Let’s not forget that the mobile phone is primarily a communications device and as such it’s a twoway street. Long gone are the days when you could send out text messages without a reply path, not least because you need to allow customers to unsubscribe easily by replying STOP to any text message they receive from you.
Customers enjoy being asked for their feedback, and they do expect to be heard. So with any mobile messaging communication, you have to allow customers to reply back to you and you need to reply back to customers promptly, so send that text message link back as quickly as you can!
One of the things often forgotten about with a marketing campaign is the actual relevance to the customers and their daily lives. There is little point sending out any direct messages to a customer, by SMS, email or post even, unless it is relevant. E.g. don’t send football related messages to a non-football fan.
Overall, you need to add value to the customer.
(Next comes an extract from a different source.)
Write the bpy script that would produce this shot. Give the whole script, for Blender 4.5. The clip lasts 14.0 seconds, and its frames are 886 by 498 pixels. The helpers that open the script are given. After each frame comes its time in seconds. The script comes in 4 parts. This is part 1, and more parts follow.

There is little point in sending out a message saying ‘come to my shop because it’s lovely’. There needs to be a deeper reason why you have sent a message to encourage them to visit your store. That could be offer based (discount, buy one get one free, gift with purchase) or event based (sale on this week, product launch, drinks party).
So put yourself in your customers’ shoes and think about how they will feel on receipt of the message. If you haven’t been able to include some time/location sensitivity, if you haven’t been able to entertain them, if there’s no interactivity, if there’s no relevance or you haven’t added any value, then you need to rethink your campaign until you can tick at least one of those boxes.